Немцы запретили все газеты из неоккупированных мест, и в оккупированных цензура полная, в Париже они сами издают «Matin» и «Paris Soir». Антисемитизм полный. Здешние газеты тоже под немцами. Мы ничего не знаем, кроме того, что говорят они же.

Роботы законченные ходят по магазинам, все скупают (кроме того, что интендантство так берет) и отсылают в Германию. Ни кусочка мыла уже месяц. Ходят по трое, наглые, жрут пирожки в кондитерской… Как их не разорвет! Все сношения между ихней Францией и ее незанятыми остатками – порваны. Час берлинский.

С того дня (22 августа), как мы, встретив на улице зловещего Меньшикова, узнали, что умер Дима, я так в этом и живу. Я знала, что он умрет, что он глубоко страдает и жаждет смерти. Я даже думала, что он уже умер, – трудно было себе представить, что он мог все это, и себя, пережить…

А все-таки – лучше не знать наверное.

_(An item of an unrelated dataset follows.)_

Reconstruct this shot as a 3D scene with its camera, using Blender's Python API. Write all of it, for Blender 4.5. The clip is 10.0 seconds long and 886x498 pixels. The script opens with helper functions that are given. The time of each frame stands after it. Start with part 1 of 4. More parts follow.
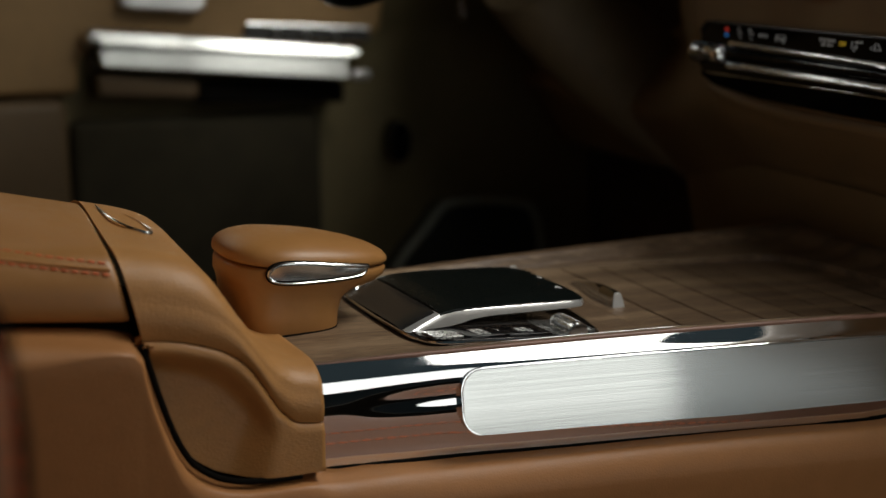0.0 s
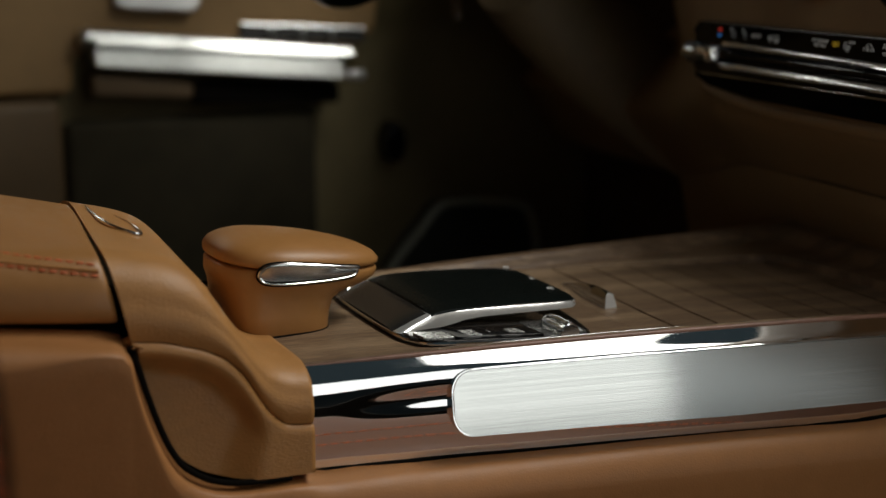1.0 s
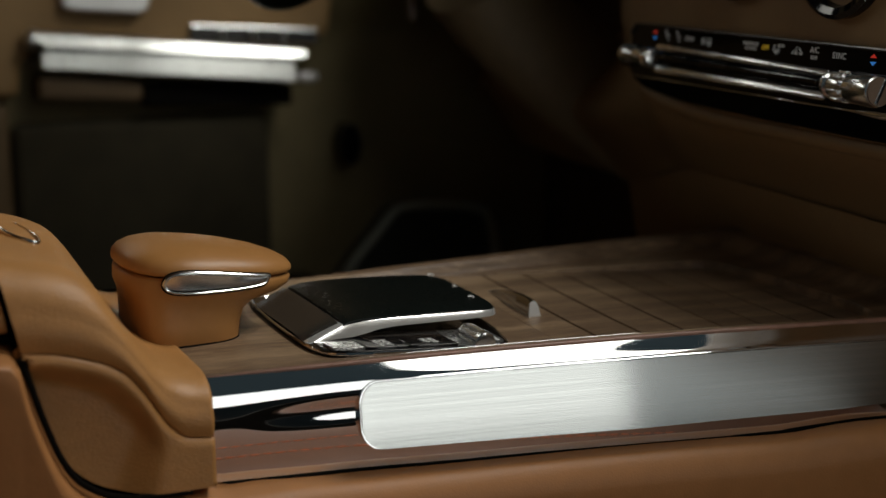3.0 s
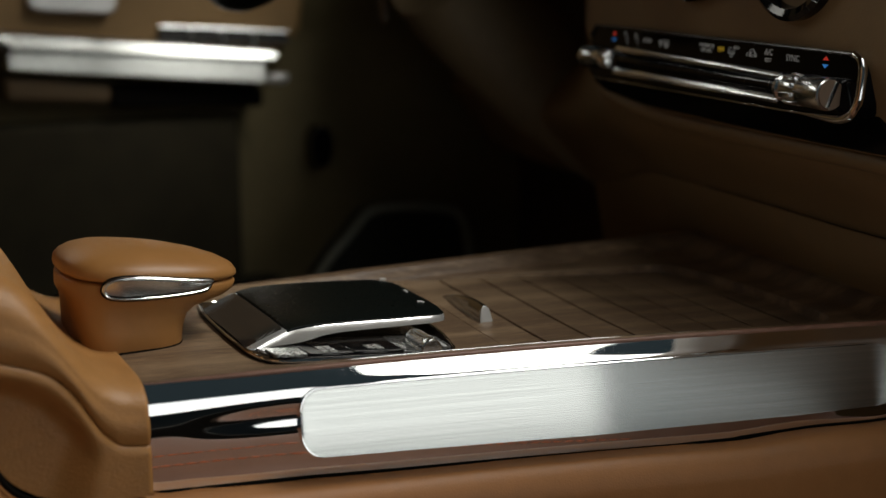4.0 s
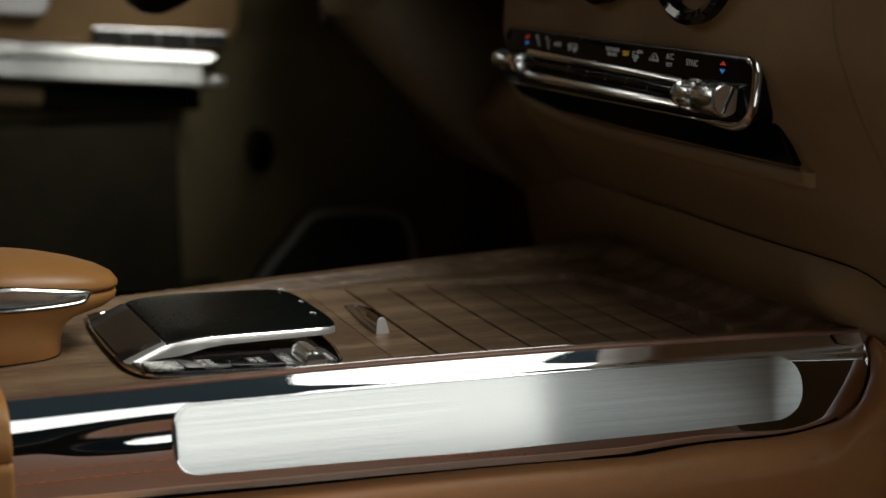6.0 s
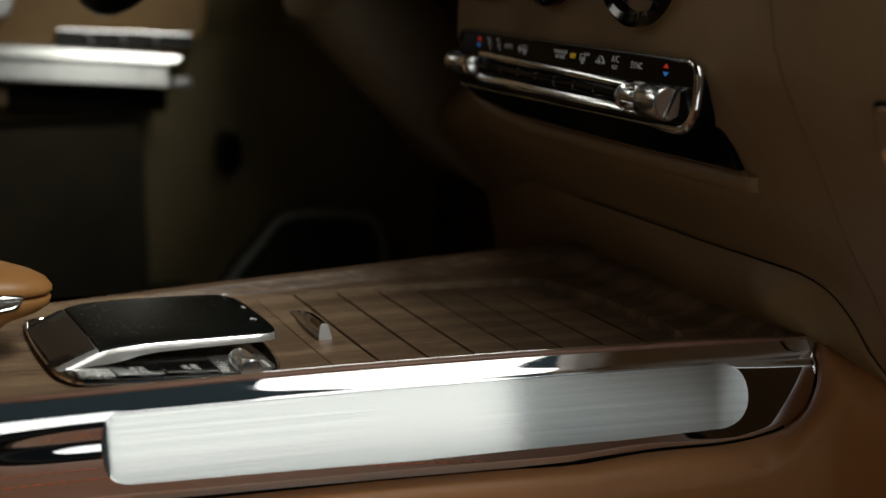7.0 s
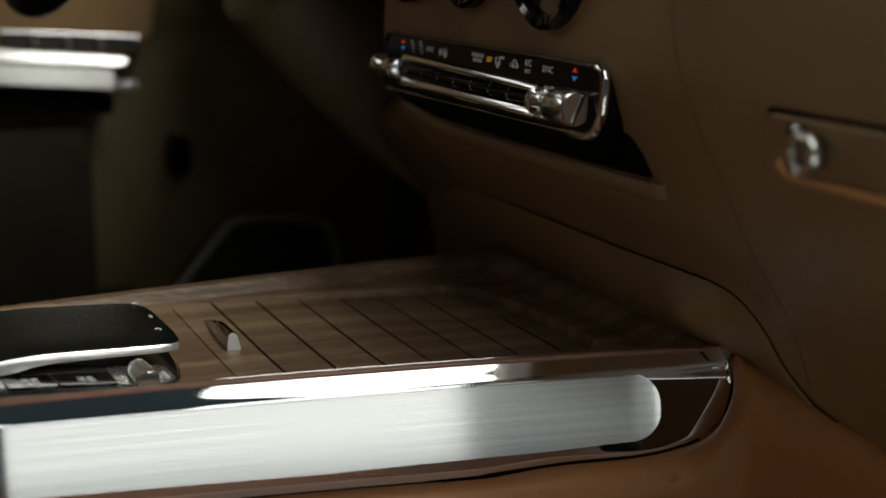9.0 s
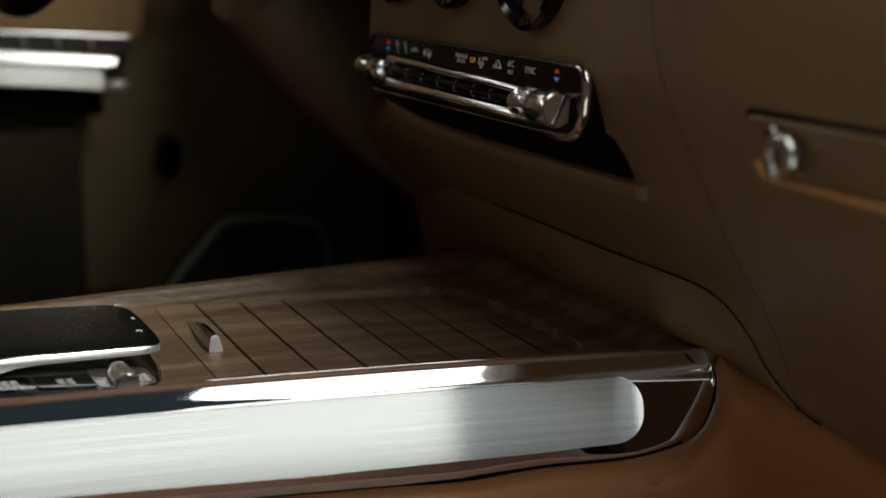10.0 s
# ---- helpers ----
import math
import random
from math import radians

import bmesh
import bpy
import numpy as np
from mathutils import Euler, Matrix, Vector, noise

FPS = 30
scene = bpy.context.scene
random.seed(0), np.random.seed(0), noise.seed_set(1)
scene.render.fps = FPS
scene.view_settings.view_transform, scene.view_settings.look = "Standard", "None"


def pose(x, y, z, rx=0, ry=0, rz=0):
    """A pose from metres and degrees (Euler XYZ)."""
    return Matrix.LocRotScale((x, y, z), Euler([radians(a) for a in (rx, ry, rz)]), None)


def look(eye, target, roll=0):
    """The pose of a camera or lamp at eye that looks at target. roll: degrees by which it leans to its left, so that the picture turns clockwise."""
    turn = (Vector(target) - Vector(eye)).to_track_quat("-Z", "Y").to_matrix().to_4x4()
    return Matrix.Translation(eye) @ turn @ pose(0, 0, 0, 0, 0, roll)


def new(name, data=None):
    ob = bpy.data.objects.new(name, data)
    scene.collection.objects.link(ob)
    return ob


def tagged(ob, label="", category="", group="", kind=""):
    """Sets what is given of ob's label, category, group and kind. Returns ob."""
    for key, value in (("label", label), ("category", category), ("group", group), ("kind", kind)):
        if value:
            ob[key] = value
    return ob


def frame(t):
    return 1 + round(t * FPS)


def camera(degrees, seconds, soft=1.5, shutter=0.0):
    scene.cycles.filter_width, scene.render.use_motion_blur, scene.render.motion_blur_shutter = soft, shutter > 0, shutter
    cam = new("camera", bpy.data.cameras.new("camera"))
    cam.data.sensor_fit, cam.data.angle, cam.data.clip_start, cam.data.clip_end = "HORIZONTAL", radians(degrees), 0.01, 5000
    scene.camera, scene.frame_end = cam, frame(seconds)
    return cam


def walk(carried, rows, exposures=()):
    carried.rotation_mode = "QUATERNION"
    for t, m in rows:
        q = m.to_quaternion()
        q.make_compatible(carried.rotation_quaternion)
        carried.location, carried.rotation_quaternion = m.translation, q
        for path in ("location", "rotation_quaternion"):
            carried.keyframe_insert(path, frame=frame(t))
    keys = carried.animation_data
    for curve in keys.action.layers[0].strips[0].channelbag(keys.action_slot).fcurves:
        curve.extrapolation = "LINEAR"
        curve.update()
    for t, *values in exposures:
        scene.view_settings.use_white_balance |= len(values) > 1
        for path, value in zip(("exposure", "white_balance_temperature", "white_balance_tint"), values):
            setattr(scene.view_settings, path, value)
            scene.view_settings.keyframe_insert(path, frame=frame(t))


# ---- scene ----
# The camera slides straight along the car's axis, with a fixed direction of view.
cam = camera(30.4, 10.0)
cam.data.dof.use_dof = True
cam.data.dof.focus_distance = 0.92
cam.data.dof.aperture_fstop = 5.0
EYE = Vector((-0.2605, -0.7906, 0.2277))
TRAVEL = 0.26066
SLIDE = [(0.0, 0.0), (0.5, 0.0076), (1.0, 0.0213), (1.5, 0.0501), (2.0, 0.1052), (2.5, 0.1649), (4.0, 0.3515), (4.5, 0.4174),
         (5.0, 0.4878), (5.5, 0.5475), (7.0, 0.748), (7.5, 0.8146), (8.0, 0.8766), (8.5, 0.9234), (9.0, 0.9595), (9.5, 0.9842), (10.0, 1.0)]
walk(cam, [(t, pose(EYE.x + TRAVEL * s, EYE.y, EYE.z, 78.693, 0.4745, -22.962)) for t, s in SLIDE], exposures=((0.0, 0.0), (10.0, 0.0)))

# ---- light: studio soft boxes at the open passenger door, over the windscreen and beyond the far window ----
world = bpy.data.worlds.new("studio")
scene.world = world
world.use_nodes = True
world.node_tree.nodes["Background"].inputs[0].default_value = (0.62, 0.90, 1.0, 1)
world.node_tree.nodes["Background"].inputs[1].default_value = 0.031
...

Вот снова подтверждение, что вера – всякая, даже не моя ничтожная, а большая, – всегда слабее любви. Чего бы проще, кажется, говорить, как Сольвейг:

 
Где б ни был ты – Господь тебя храни,
А если ты уж там – к тебе приду я…
 

Да, приду. А если и не приду – ведь я этого не узнаю… Но мысль, что не приду и не узнаю…

Биарриц, 21 июня 1941 г.

Два слова только: сегодня Гитлер, завоевавший уже всю Европу, напал на большевиков. Фронт – от Ледовитого океана до Черного моря. Помогают Финляндия, Румыния и др.

7«Мой любимый Августин» (нем.).
8Государственный человек (фр.).
9Церковь св. Терезы на rue La Fontaine, в Auteuil, куда Мережковские ходили каждое воскресенье.
10Доверьтесь (фр.).
11Анна Николаевна Гиппиус, сестра З. Николаевны.